There’s something almost poetic about how Apple’s meticulously crafted ecosystem, once celebrated for its security and seamless user experience, has become a political battleground. The recent removal of ICE-tracking applications from the App Store reveals a deeper truth about our digital landscape: the very walls built to protect us can also be used to silence us. While Apple champions its walled garden as a fortress against malware and digital threats, we’re now witnessing how these same barriers can be weaponized to control information and limit civic engagement. The company’s insistence on maintaining absolute control over what apps reach iPhone users has transformed from a business strategy into a political liability, creating a single point of failure for democratic expression.
What makes this situation particularly troubling is how it exposes the fundamental tension between corporate control and constitutional rights. Legal experts rightly point out that these ICE-monitoring apps represent protected speech under the First Amendment—they’re simply compiling and sharing publicly available information about matters of significant public interest. Yet Apple’s gatekeeper role means it can effectively censor this speech without due process or transparent criteria. The company finds itself in an impossible position: either maintain its carefully curated ecosystem and risk becoming an unwitting tool of political suppression, or open the floodgates and potentially compromise the security that millions of users have come to trust.

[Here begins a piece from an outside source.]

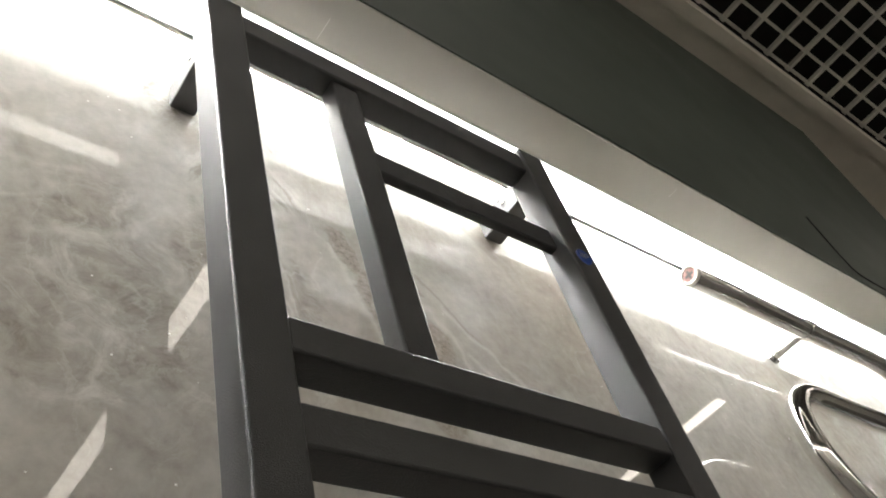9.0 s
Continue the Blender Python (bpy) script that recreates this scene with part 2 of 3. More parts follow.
    # a few fine pale veins
    vein = tex(nd, ln, "ShaderNodeTexNoise", 2.0, 5.0, 0.55, 0.8, drawn)
    vm = mask(calc("ABSOLUTE", calc("SUBTRACT", vein.outputs["Fac"], 0.5)), 0.012, 0.0)
    col = mix(calc("MULTIPLY", calc("MULTIPLY", vm, mask(cloud.outputs["Fac"], 0.42, 0.6)), 0.5), col, (0.64, 0.62, 0.59))
    fine = tex(nd, ln, "ShaderNodeTexNoise", 90.0, 4.0, 0.65, vec=geo)
    fr = ramp(nd, [(0.3, (0.9, 0.9, 0.9)), (0.7, (1.08, 1.08, 1.08))])
    ln.new(fine.outputs["Fac"], fr.inputs[0])
    col = mix(1.0, col, fr.outputs[0], "MULTIPLY")
    ln.new(col, p.inputs["Base Color"])
    gl = ramp(nd, [(0.35, (0.010, 0.010, 0.010)), (0.75, (0.04, 0.04, 0.04))])
    smear = tex(nd, ln, "ShaderNodeTexNoise", 9.0, 5.0, 0.6, 0.5, vec=geo)
    ln.new(smear.outputs["Fac"], gl.inputs[0])
    ln.new(gl.outputs[0], p.inputs["Roughness"])
    p.inputs["IOR"].default_value = 1.60
    b = nd.new("ShaderNodeBump")
    b.inputs["Strength"].default_value = 0.012
    b.inputs["Distance"].default_value = 0.002
    wv = tex(nd, ln, "ShaderNodeTexNoise", 14.0, 1.0, vec=geo)
    ln.new(wv.outputs["Fac"], b.inputs["Height"])
    ln.new(b.outputs[0], p.inputs["Normal"])
    return m


def clear_plastic():
    m, nt, nd, ln, p = nodes_of("clear_plastic")
    p.inputs["Base Color"].default_value = (0.95, 0.95, 0.95, 1)
    p.inputs["Roughness"].default_value = 0.04
    p.inputs["IOR"].default_value = 1.45
    p.inputs["Transmission Weight"].default_value = 1.0
    return m


TILE = marble()
GROUT = plain("grey_grout", (0.90, 0.88, 0.83), 0.85, vary=0.25, scale=90, bump=0.5, bump_scale=300)
PALE_GROUT = plain("pale_upright_grout", (0.70, 0.68, 0.64), 0.85, vary=0.35, scale=160, bump=0.5, bump_scale=300)
GREY_GROUT = plain("grey_upright_grout", (0.27, 0.255, 0.23), 0.85, vary=0.3, scale=120, bump=0.5, bump_scale=300)
PLASTER = plain("white_painted_plaster", (0.78, 0.77, 0.74), 0.75, vary=0.05, scale=14, bump=0.15, bump_scale=180)
BEIGE = plain("warm_grey_paint", (0.52, 0.50, 0.455), 0.7, vary=0.06, scale=9, bump=0.15, bump_scale=160)
BOARD = plain("warm_grey_ceiling_paint", (0.84, 0.78, 0.68), 0.75, vary=0.06, scale=9, bump=0.15, bump_scale=160)
EDGE_GLINT = plain("painted_edge_glint", (0.46, 0.455, 0.44), 0.3, vary=0.05, scale=100, bump=0.0)
# white cheek paint, darkened in colour to hold down the cove's light
CHEEK = plain("darkened_white_cheek_paint", (0.20, 0.20, 0.20), 0.6, vary=0.05, scale=11, bump=0.15, bump_scale=160)
GREEN = plain("dark_green_paint", (0.066, 0.079, 0.066), 0.55, vary=0.12, scale=7, bump=0.2, bump_scale=220)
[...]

The security argument, while valid in many contexts, begins to feel hollow when applied to apps that serve civic purposes. Apple’s warnings about the dangers of sideloading—malware, privacy breaches, system instability—carry weight when discussing financial apps or personal data managers. But when the same restrictions are used to block applications that document government activities or help vulnerable communities, the security justification starts to sound more like a convenient excuse for maintaining control. The reality is that sophisticated security solutions exist that could allow for more flexibility while maintaining protection, including runtime application self-protection and advanced code obfuscation techniques that make apps resilient even in more open environments.
Looking at the broader tech landscape, we’re seeing a worrying pattern emerge where corporate platforms become de facto arbiters of political expression. The comparison to Android’s more open approach is telling—while Google’s ecosystem has its own security challenges, the ability to sideload apps means that crucial tools for civic engagement can’t be entirely blocked by corporate or political pressure. This isn’t to say that Apple should abandon its security-first approach entirely, but rather that the company needs to develop more nuanced policies that distinguish between genuine security threats and politically inconvenient applications. The current all-or-nothing approach feels increasingly out of step with the complex realities of modern digital citizenship.

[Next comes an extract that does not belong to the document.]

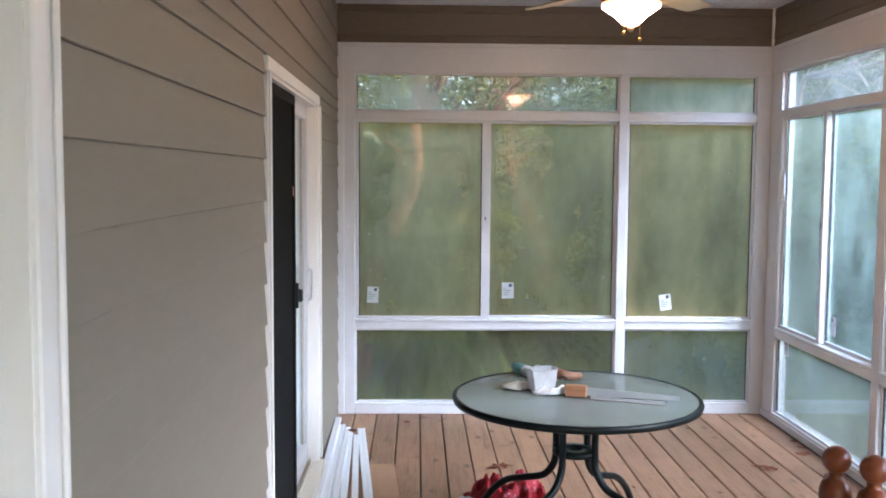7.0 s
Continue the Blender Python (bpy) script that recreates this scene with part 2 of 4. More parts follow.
M_SIDE = glazing("misted_side_glass", 0.056, 0.85, (0.92, 0.97, 0.9), 0.65, 0.15, 0.3, (0.79, 0.94, 0.88), polish=0.12, across="Y", edge=0.09, rise=0.04, fleck=0.06)
M_SIDE_GREEN = glazing("misted_green_glass", 0.032, 0.9, (0.93, 0.97, 0.88), 0.45, 0.2, 0.3, (0.8, 0.9, 0.8), polish=0.12, across="Y", edge=0.09, rise=0.03, fleck=0.05)
M_SIDE_OLIVE = glazing("misted_olive_glass", 0.016, 0.82, (0.97, 0.97, 0.84), 0.45, 0.2, 0.3, (0.87, 0.9, 0.83), polish=0.12, across="Y", edge=0.05, rise=0.05, fleck=0.04)
M_SIDE_CLEAR = glazing("wiped_side_glass", 0.011, 0.6, (1.0, 0.97, 0.84), 0.7, 0.09, 0.4, (0.9, 0.93, 0.98), polish=0.1, across="Y", edge=0.05, rise=0.1, fleck=0.03)
M_SIDE_TOP = glazing("side_transom_glass", 0.06, 0.22, (0.96, 0.97, 0.94), 0.5, 0.16)
M_SIDE_LOW = glazing("lower_side_glass", 0.025, 0.68, (0.95, 0.97, 0.88), 0.5, 0.2, film_colour=(0.82, 0.93, 0.86))
# Corner bay: misted side glass, extra haze standing in for stronger light outside.
M_CORNER = glazing("bright_misted_corner_glass", 0.085, 0.85, (0.92, 0.97, 0.9), 0.65, 0.15, 0.3, (0.77, 0.93, 0.81), polish=0.12, across="Y", edge=0.09, rise=0.04, fleck=0.06)
M_CORNER_GREEN = glazing("bright_misted_green_corner_glass", 0.062, 0.9, (0.93, 0.97, 0.88), 0.45, 0.2, 0.3, (0.79, 0.91, 0.76), polish=0.12, across="Y", edge=0.09, rise=0.03, fleck=0.05)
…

As we move forward, the fundamental question isn’t whether Apple’s walled garden should exist, but how we can build digital ecosystems that balance security with freedom, protection with participation. The ideal solution likely lies somewhere between Apple’s fortress and Android’s open plains—a system that maintains rigorous security standards while allowing for legitimate civic tools to flourish. This requires not just technical innovation but corporate courage: the willingness to stand up for principles even when they’re inconvenient. In the end, the true test of Apple’s commitment to its users won’t be measured in malware blocked or battery life extended, but in whether it can protect both our devices and our democratic rights.